学校の先生にいたっては「ユニクロを着る人が増えたらファッション業界は終わりだ」と言っていた笑(個人の意見)。そして私も割とその考えだった。

まあかいつまんで言うと、「ユニクロはおしゃれじゃないし、そもそもファッションブランドには値しない。」という事。

↑おそらく婚活パーティで質問してきたドヤ顔おじさんもこの言葉が聞きたかったんじゃないかな。

だがしかし、会社のおじさんとユニクロやブランドとは何か、について話をしてから色々考えるようになった。

加えて、この業界で仕事をするようになってから、

・ブレない信念でブランドというものを続けていくことの難しさ

・商品を適正な値段で作り・売るというものづくりの難しさ(ユニクロは素材から開発している)

・これだけものが溢れた時代に、求められるものを作り、売るということの難しさ

社会に出て揉まれながら、ユニクロブランドという見方が変わり始めていた。

婚活パーティでドヤ顔おじさんからの質問にどう答えたか、かなり溜めてしまったが

「ユニクロはすごいと思います」とだけ答えといた。ドヤ顔おじさんは「ふーん」とだけ言った。

そういう質問をドヤ顔でしてくる奴は、浅い知識しか持ち合わせていないので話をしても面白くない。

ポイントは私の婚活ではなく(笑)、ユニクロのファッションとしてのものづくりの仕方が今までのファッション業界とは違うということだ。

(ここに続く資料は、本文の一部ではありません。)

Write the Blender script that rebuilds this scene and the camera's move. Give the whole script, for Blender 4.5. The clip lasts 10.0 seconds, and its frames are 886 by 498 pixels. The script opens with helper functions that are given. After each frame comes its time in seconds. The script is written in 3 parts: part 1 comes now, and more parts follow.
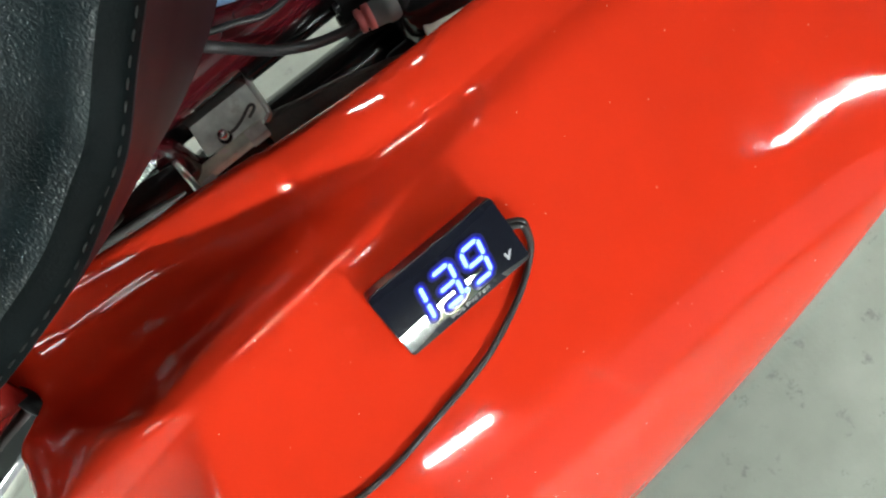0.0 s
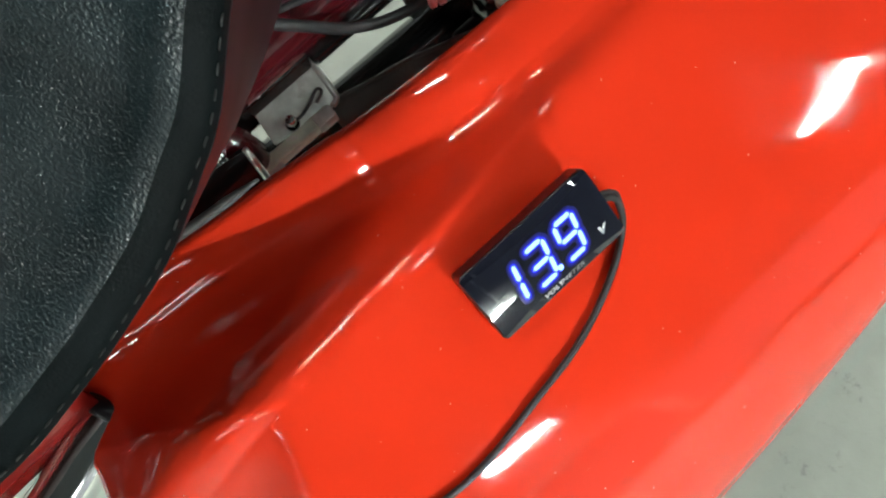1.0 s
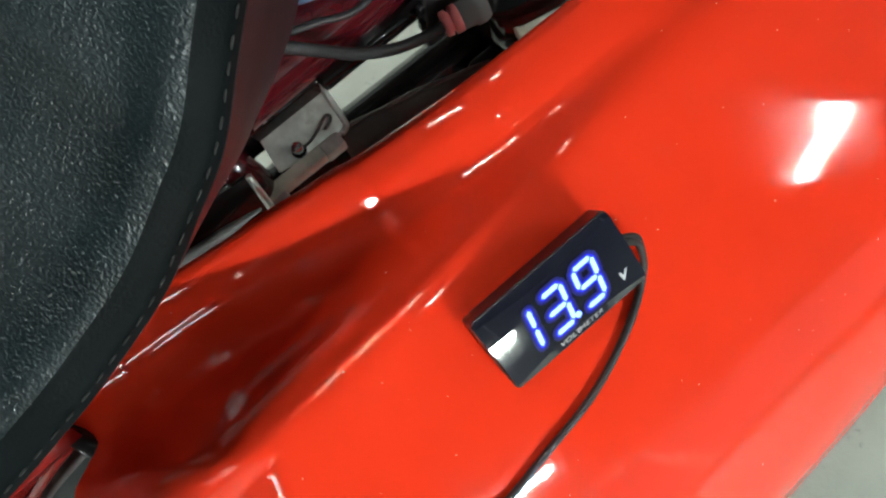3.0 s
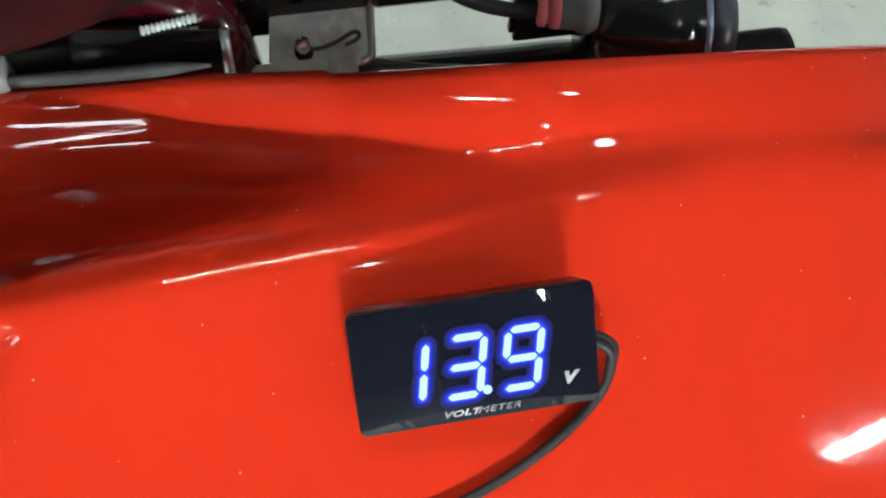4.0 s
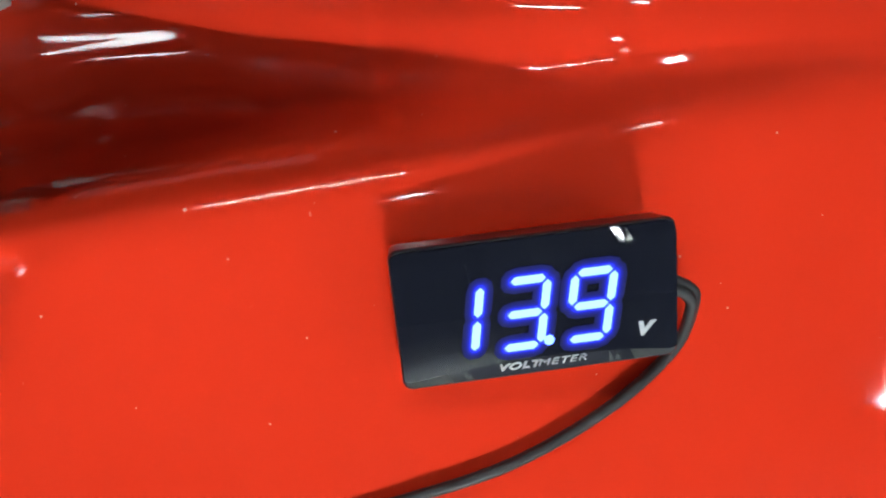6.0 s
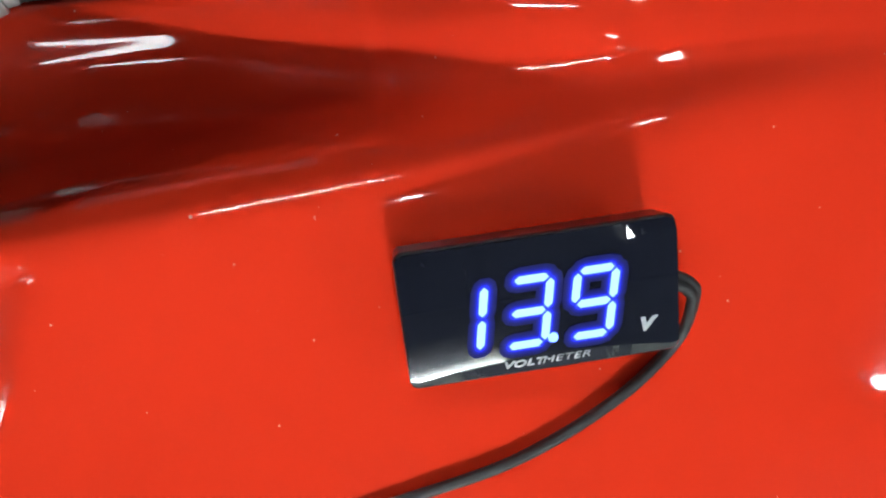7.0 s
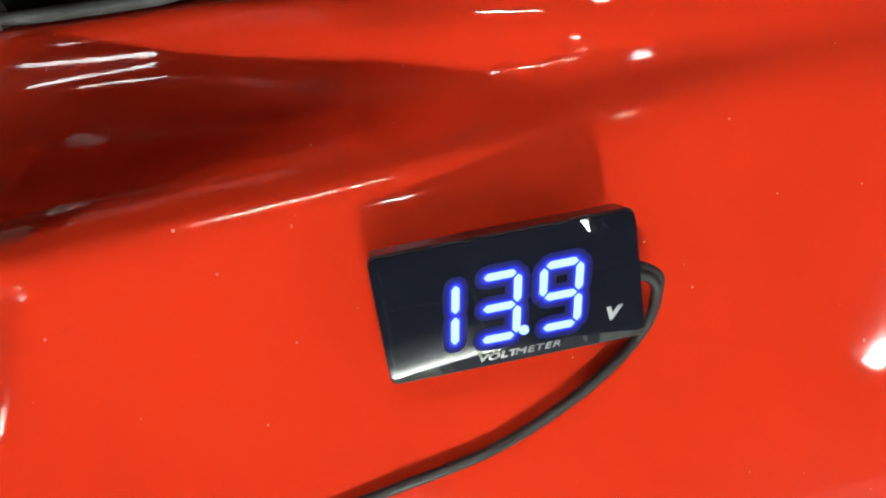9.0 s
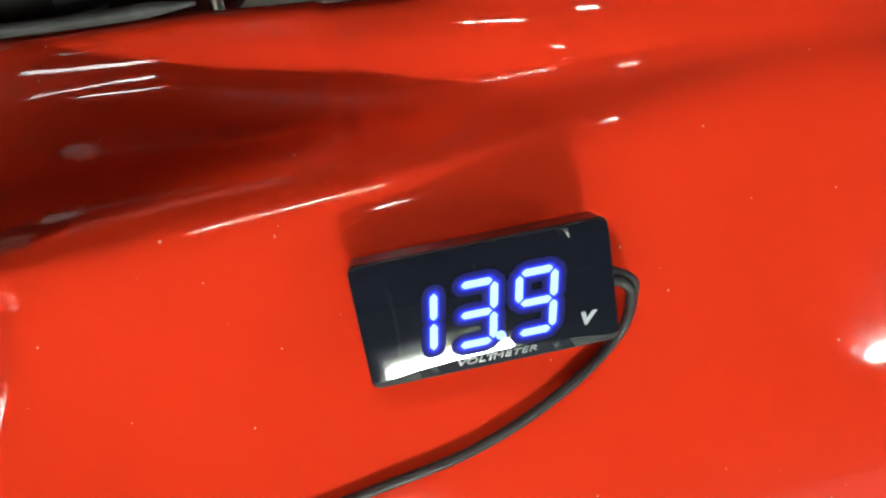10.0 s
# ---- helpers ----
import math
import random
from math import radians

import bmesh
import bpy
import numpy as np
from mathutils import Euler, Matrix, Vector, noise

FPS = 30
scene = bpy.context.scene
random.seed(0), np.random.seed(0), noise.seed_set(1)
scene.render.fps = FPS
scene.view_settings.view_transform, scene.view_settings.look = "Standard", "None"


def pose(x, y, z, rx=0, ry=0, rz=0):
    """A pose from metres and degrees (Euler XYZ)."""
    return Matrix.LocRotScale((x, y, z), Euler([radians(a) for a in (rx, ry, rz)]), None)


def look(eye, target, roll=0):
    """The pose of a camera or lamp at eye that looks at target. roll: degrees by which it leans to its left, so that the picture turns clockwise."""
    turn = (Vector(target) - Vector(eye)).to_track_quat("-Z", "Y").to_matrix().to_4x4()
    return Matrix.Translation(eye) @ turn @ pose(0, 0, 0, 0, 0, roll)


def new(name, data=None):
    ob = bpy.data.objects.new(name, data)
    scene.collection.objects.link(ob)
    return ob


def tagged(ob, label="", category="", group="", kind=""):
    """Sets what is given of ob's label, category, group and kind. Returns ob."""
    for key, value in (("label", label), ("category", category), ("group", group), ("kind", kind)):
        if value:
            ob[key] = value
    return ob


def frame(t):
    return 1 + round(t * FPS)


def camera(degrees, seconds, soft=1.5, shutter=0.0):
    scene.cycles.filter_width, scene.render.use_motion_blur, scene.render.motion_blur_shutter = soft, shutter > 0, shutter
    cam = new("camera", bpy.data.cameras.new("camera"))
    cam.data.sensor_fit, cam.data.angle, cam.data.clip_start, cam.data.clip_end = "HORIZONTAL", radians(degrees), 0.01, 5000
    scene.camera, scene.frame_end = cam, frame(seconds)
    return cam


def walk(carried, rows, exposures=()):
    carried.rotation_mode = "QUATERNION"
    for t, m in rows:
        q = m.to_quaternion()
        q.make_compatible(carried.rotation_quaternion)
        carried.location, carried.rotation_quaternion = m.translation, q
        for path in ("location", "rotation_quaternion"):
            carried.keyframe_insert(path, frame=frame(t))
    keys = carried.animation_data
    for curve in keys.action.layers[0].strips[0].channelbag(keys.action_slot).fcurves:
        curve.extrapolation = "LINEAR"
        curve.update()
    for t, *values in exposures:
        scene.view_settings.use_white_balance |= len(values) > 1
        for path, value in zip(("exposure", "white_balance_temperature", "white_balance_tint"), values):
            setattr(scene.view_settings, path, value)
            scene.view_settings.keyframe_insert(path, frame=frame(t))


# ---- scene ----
from functools import lru_cache

cam = camera(55.0, 10.0, 2.2)
PATH = [
    (0, (-0.0220, -0.0265, 1.0551), (0.0278, 0.0413, 0.5622), -4.20),
    (0.5, (-0.0382, -0.0220, 1.0402), (0.0064, 0.0551, 0.5482), -11.70),
    (1, (-0.0421, -0.0197, 1.0400), (0.0029, 0.0639, 0.5491), -14.50),
    (1.5, (-0.0454, -0.0155, 1.0348), (0.0076, 0.0683, 0.5448), -9.80),
    (2, (-0.0425, -0.0111, 1.0296), (0.0095, 0.0729, 0.5395), -10.66),
    (2.2, (-0.0438, -0.0094, 1.0299), (0.0061, 0.0710, 0.5389), -10.59),
    (3.3, (-0.0370, -0.0125, 1.0240), (0.0190, 0.0839, 0.5366), -8.13),
    (3.5, (-0.0126, -0.0135, 1.0137), (0.0220, 0.0925, 0.5263), -8.10),
    (3.7, (-0.0163, -0.0155, 0.9912), (0.0424, 0.1098, 0.5107), 9.14),
    (3.9, (-0.0211, -0.0267, 0.9705), (0.0428, 0.1214, 0.4972), 13.19),
    (4, (-0.0226, -0.0315, 0.9603), (0.0358, 0.1288, 0.4903), 10.91),
    (4.5, (-0.0286, -0.0301, 0.9423), (0.0217, 0.1211, 0.4684), 11.20),
    (5, (-0.0268, -0.0283, 0.9416), (0.0104, 0.1140, 0.4637), 7.64),
    (5.2, (-0.0250, -0.0316, 0.9408), (0.0096, 0.1157, 0.4643), 5.72),
    (6.5, (-0.0228, -0.0225, 0.9395), (0.0056, 0.0973, 0.4549), 5.47),
    (7, (-0.0240, -0.0238, 0.9418), (0.0064, 0.0987, 0.4579), 5.02),
    (7.5, (-0.0239, -0.0222, 0.9440), (0.0079, 0.1018, 0.4607), 5.02),
    (8, (-0.0218, -0.0224, 0.9462), (0.0099, 0.0998, 0.4624), 4.33),
    (8.5, (-0.0235, -0.0230, 0.9482), (0.0066, 0.0958, 0.4634), 3.92),
    (9, (-0.0197, -0.0248, 0.9493), (0.0113, 0.0928, 0.4643), 3.30),
    (9.5, (-0.0199, -0.0184, 0.9541), (0.0047, 0.0863, 0.4658), 2.59),
    (10, (-0.0142, -0.0231, 0.9547), (0.0117, 0.0878, 0.4679), 1.32),
]
EXPOSURES = [(0, 1.38, 6500, 9), (2, 1.47, 6500, 9), (3.5, 1.40, 6400, 10), (4.5, 1.32, 6150, 11.5), (7.5, 1.22, 6150, 11.5), (8.5, 1.32, 6600, 8), (10, 1.30, 6700, 6)]
walk(cam, [(t, look(eye, target, roll)) for t, eye, target, roll in PATH], EXPOSURES)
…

そしてそれはストッキングから来ている。女性の社会進出の象徴という部分もあると思うが、定番となった「生活に必須なアイテム」を作り続け・改良を重ねているという点もあると思う。

ユニクロ元社員のブログにあった印象的な文↓

「むかしTVで見たけどチョコボールは毎年アップデートしてるらしい。あの小さな一個の粒を、チョコの味をちょっと変えたり、ちょこの厚みを変えたり、硬さや大きさを少しずついじって、今でもベストを探り続けてる。
UNIQLOはまさに同じ事をやってて、靴下一足、ポロシャツ1枚が去年とは全部違う。シルエット、素材、縫製、必ず何かアップデートしてて、そんなことを毎年毎年やってる。
社員がみんな萎縮してるから良いアイデアが生まれなくなって、デザインはどんどんクソになっていくけど、反比例して、既存の商品がどんどん良くなっていく。
お客様が喜んでくれる為って本気で思ってて、良い物を適正な価格で出せば絶対売れるっていう理念は創業当時から変わってない。モノ作りで妥協は絶対しない。

働き方に関してはボロクソだったけど、ものづくりに関してはすごく熱く語られていた。

CMやグラフィックなどの広告の上手さもあるけど、ものづくりがやはり強みなんだなと思った。

そんなユニクロが作ったエアリズムのマスク。

そりゃ欲しいよ。

ユニクロは一般的にお洒落ではないと思う。それは学生の頃からの意見として変わっていない。でも使いやすくお手頃な割に高品質なブランドの中では一番ダサくない(と思う)。これからの時代「ダサくない」というポイントは大事だと思う。

まあオシャレかオシャレじゃないかなんて、美人か否かくらい個人の趣味に偏るから適当だけど。ちなみに「ダサくない」を深く考えると「オシャレ」ってことより難しいとも思う。

ちなみにストッキングの件はおじさんから聞いただけだったので、一応ネットで「ユニクロ 柳井さん ストッキング」調べてみたところ、ブラック企業や鬱病というワードがたくさん出てきた笑。

おまけ

繊研新聞(服飾業界の日経新聞みたいなやつ)に載っていたの柳井さんのインタビューにて

「ファッション業界の人間はファッションを娯楽の一部と捉えていない。昔はファッションと娯楽は別物だったけど、今の世の中、ゲーム・アイドル・フェス・スマホ・旅行などお金を使う選択肢がたくさんあり、楽しみ方がたくさんあって、ファッションもその一部に過ぎない。それを理解していないとこれから生き残ってはいけない」

と言ってた。すごくなるほどと思った。

私はユニクロ信者ではないけどユニクロはすごいと思う。